GIVEN DATA:
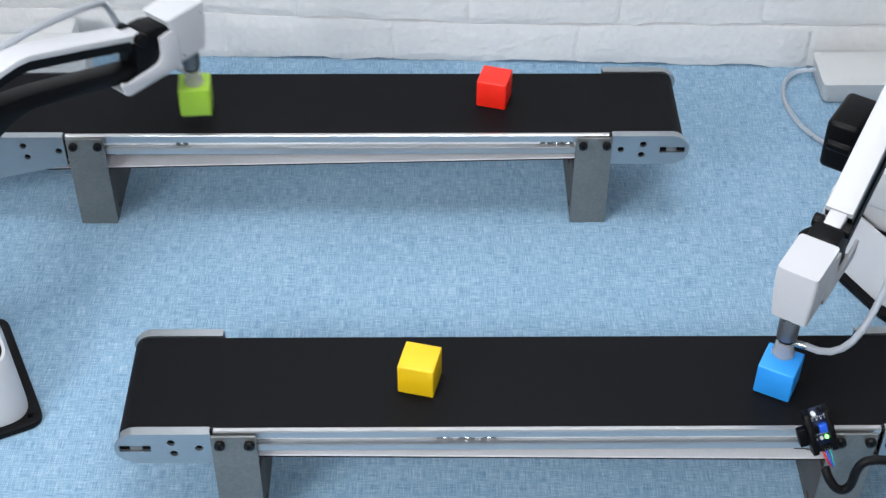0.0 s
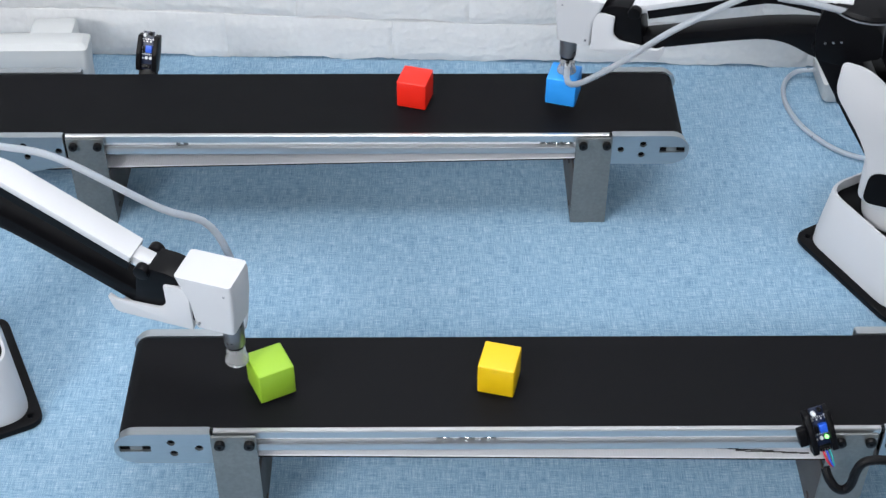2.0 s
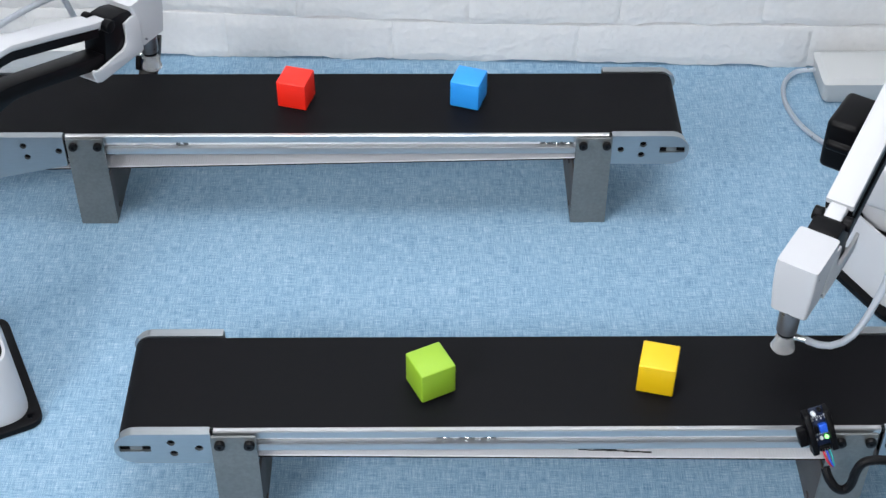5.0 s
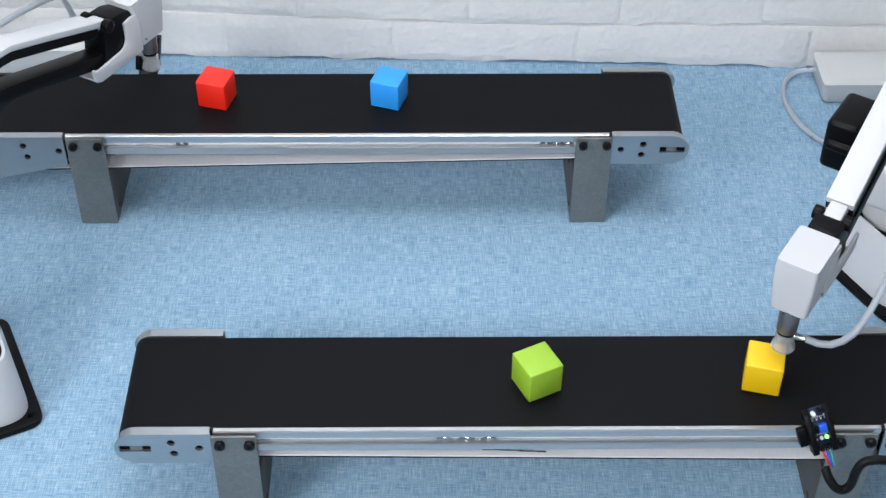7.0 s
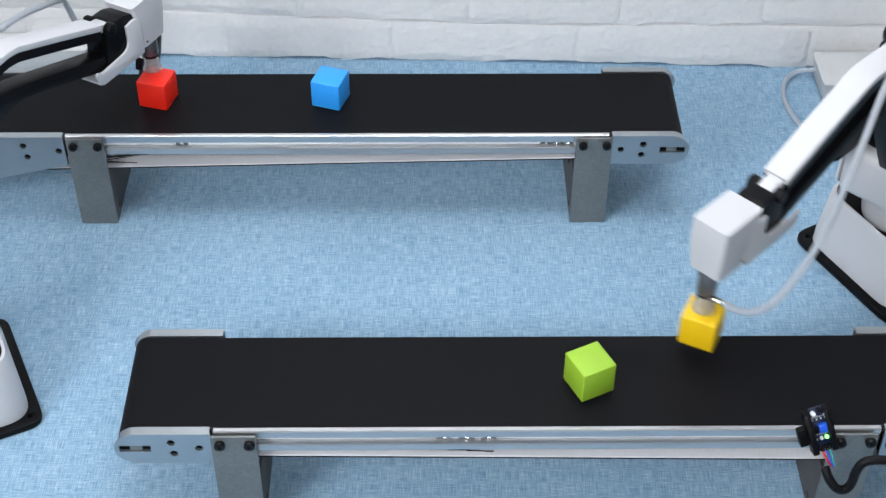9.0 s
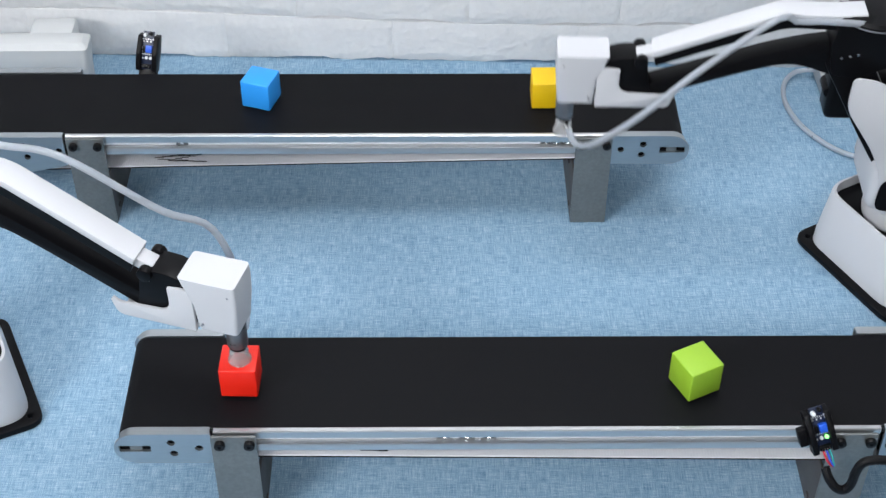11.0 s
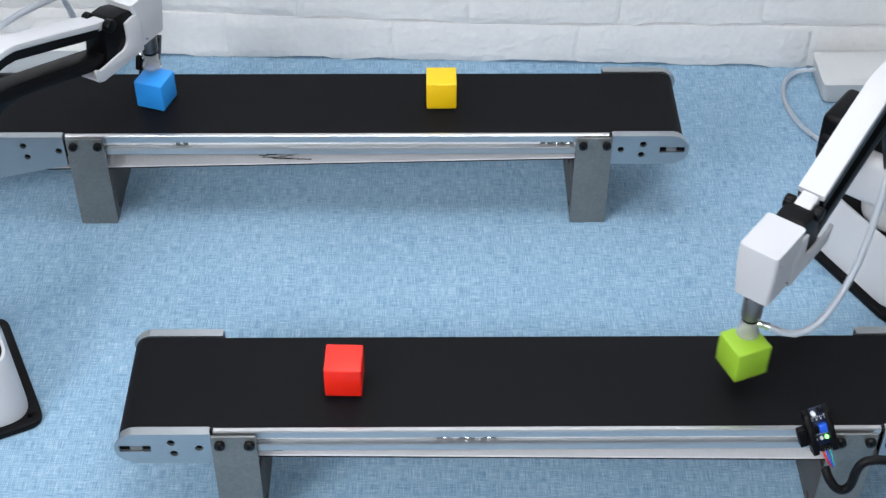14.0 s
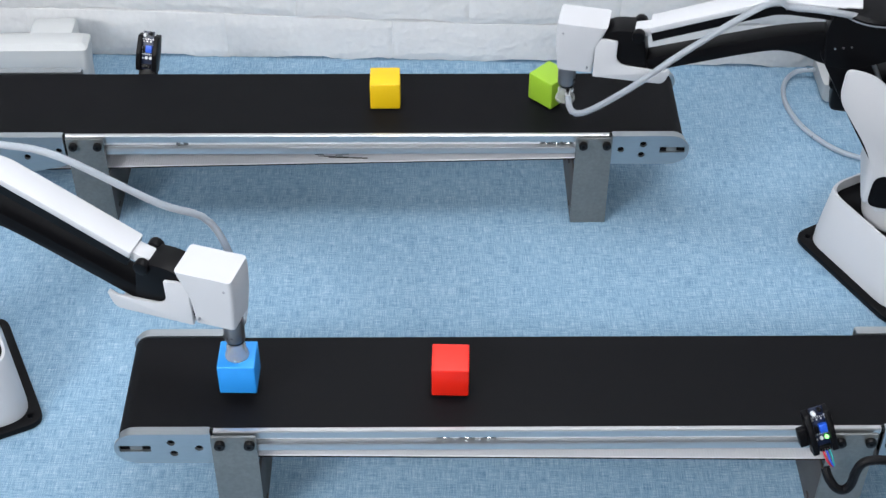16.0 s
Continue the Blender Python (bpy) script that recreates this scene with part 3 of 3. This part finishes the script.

WHAT THE TASK REQUIRES: Without including any pictures, reproduce the listing exactly.

SOLUTION FOR THIS EXERCISE:
0.0 s
2.0 s
5.0 s
7.0 s
9.0 s
11.0 s
14.0 s
16.0 s
Continue the Blender Python (bpy) script that recreates this scene with part 3 of 3. This part finishes the script.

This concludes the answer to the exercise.